• **WHAT THE TASK ASKS**: Write out each line exactly as given. Leave the pictures out of your copy.

• **DATA PROVIDED**:

— start —

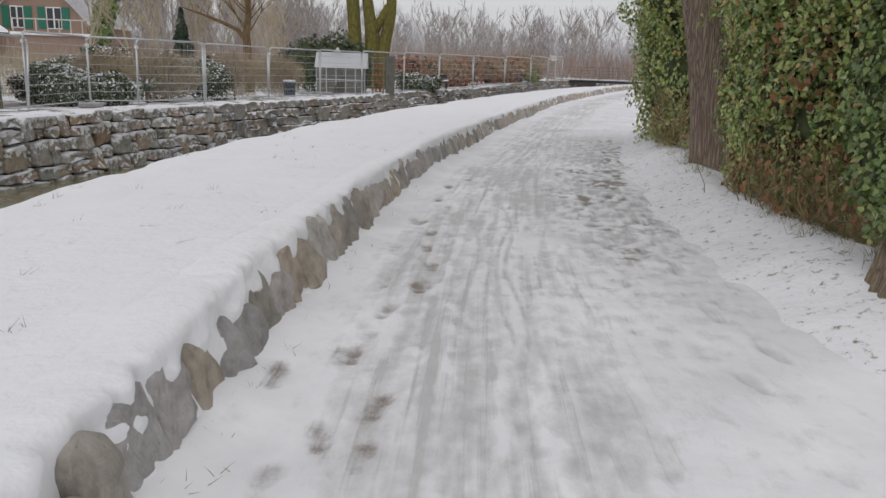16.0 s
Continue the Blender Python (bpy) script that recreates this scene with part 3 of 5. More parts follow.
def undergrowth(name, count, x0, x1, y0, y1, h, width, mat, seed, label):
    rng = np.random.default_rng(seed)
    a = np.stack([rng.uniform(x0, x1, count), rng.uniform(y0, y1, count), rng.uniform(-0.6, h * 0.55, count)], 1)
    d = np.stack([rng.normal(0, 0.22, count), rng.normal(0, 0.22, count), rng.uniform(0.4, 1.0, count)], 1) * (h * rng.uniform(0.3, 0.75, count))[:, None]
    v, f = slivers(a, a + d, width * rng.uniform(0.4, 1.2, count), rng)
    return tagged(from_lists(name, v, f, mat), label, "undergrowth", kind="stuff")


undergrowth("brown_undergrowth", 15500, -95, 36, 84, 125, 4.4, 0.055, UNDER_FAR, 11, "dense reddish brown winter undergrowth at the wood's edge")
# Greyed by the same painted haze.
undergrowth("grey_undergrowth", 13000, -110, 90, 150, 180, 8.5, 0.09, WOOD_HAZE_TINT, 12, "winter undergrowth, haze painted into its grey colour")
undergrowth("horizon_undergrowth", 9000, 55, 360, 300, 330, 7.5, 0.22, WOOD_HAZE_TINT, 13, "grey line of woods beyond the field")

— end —

• **TASK SOLUTION**:
16.0 s
Continue the Blender Python (bpy) script that recreates this scene with part 3 of 5. More parts follow.
def undergrowth(name, count, x0, x1, y0, y1, h, width, mat, seed, label):
    rng = np.random.default_rng(seed)
    a = np.stack([rng.uniform(x0, x1, count), rng.uniform(y0, y1, count), rng.uniform(-0.6, h * 0.55, count)], 1)
    d = np.stack([rng.normal(0, 0.22, count), rng.normal(0, 0.22, count), rng.uniform(0.4, 1.0, count)], 1) * (h * rng.uniform(0.3, 0.75, count))[:, None]
    v, f = slivers(a, a + d, width * rng.uniform(0.4, 1.2, count), rng)
    return tagged(from_lists(name, v, f, mat), label, "undergrowth", kind="stuff")


undergrowth("brown_undergrowth", 15500, -95, 36, 84, 125, 4.4, 0.055, UNDER_FAR, 11, "dense reddish brown winter undergrowth at the wood's edge")
# Greyed by the same painted haze.
undergrowth("grey_undergrowth", 13000, -110, 90, 150, 180, 8.5, 0.09, WOOD_HAZE_TINT, 12, "winter undergrowth, haze painted into its grey colour")
undergrowth("horizon_undergrowth", 9000, 55, 360, 300, 330, 7.5, 0.22, WOOD_HAZE_TINT, 13, "grey line of woods beyond the field")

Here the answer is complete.